In Brüssel wie auch in Deutschland und anderen Ländern gibt es gerade eine Debatte über den richtigen Umgang mit den Kriegsfolgen. Dabei wird etwa darüber gestritten, ob für den Umweltschutz vorgesehene Ackerflächen für zusätzliche Produktion eingesetzt werden sollen. Der den Grünen nahe stehenden Heinrich-Böll-Stiftung zufolge wäre der Effekt davon aber minimal. Finanzhilfen für ärmere Länder seien die bessere Lösung. Der Vorsitzende des Agrarausschusses im EU-Parlament, Norbert Lins (CDU), sagte hingegen, so könne immerhin der Weizenimportbedarf für Ägypten, Marokko und Tunesien gedeckt werden.
Auch zwischen den Regierungspartnern FDP und Grünen liefert das Thema Stoff für Auseinandersetzungen. Carina Konrad, stellvertretende Vorsitzende der FDP-Bundestagsfraktion, forderte Agrarminister Cem Özdemir (Grüne) auf, er solle sich dafür einsetzen, dass der Green Deal angepasst werde. Die EU-Vorschläge, die heute präsentiert werden sollen, bezeichnete sie als wichtiges Signal. Özdemirs Ministerium hatte bereits angekündigt, dass künftig etwa zusätzliche sogenannte ökologische Vorrangflächen zur Futtergewinnung genutzt werden können. Anders als zunächst unverbindlich angekündigt, soll ein Vorschlag für Vorgaben zum Einsatz von Schädlingsbekämpfern nicht Teil des Pakets sein. Der Bund für Umwelt und Naturschutz wertete dies als Einknicken vor der Agrar-Lobby. Die Kommission widerspricht: Die entsprechende Vorschau könne sich immer wieder aus unterschiedlichen Gründen ändern, hieß es.

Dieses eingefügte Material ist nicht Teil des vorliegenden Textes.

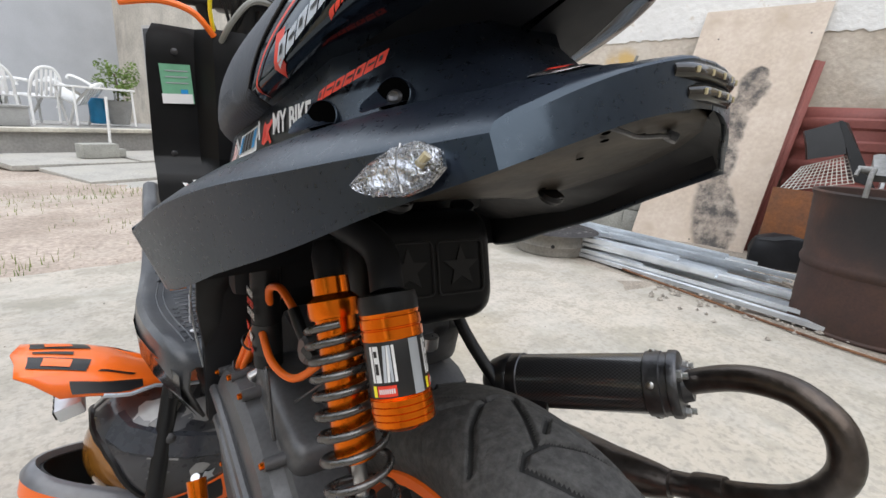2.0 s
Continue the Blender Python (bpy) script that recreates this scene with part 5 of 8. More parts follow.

"Bitte keine Hamsterkäufe"
Minister Özdemir appellierte unterdessen an die Bürger, wegen des Ukraine-Kriegs und steigender Preise beim Einkauf nicht in Panik zu verfallen und womöglich unnötig Vorräte anzulegen. "Bitte keine Hamsterkäufe, dafür besteht kein Anlass. Wir haben die Versorgung sichergestellt", sagte der Grünen-Politiker auf RTL. Er habe gerade mit Vertretern des Handels gesprochen. "Und auch die haben sehr klar gesagt, wir haben die Lage im Griff, die Versorgung ist sichergestellt."
Zuvor hatte sich im ZDF auch schon der Vizepräsident des Handelsverband Deutschland (HDE), Björn Fromm, ähnlich geäußert. Trotz des russischen Ausfuhrstopps für Getreide werde es mittelfristig kein Problem mit der Getreideversorgung in Deutschland geben. Beim Ringen um eine Entlastung der Bürger angesichts der hohen Preise setzt Özdemir den Akzent anders als Bundesfinanzminister Christian Lindner (FDP), der sich für einen Tankrabatt für alle Autofahrer einsetzt. Der Grüne Özdemir wünscht sich bei Lebensmitteln eine Hilfe für bedürftige Menschen: "Wichtig ist, dass wir es nicht mit dem Füllhorn machen, sondern dass bei denjenigen, die besonders bedürftig sind, die Hilfe ankommt."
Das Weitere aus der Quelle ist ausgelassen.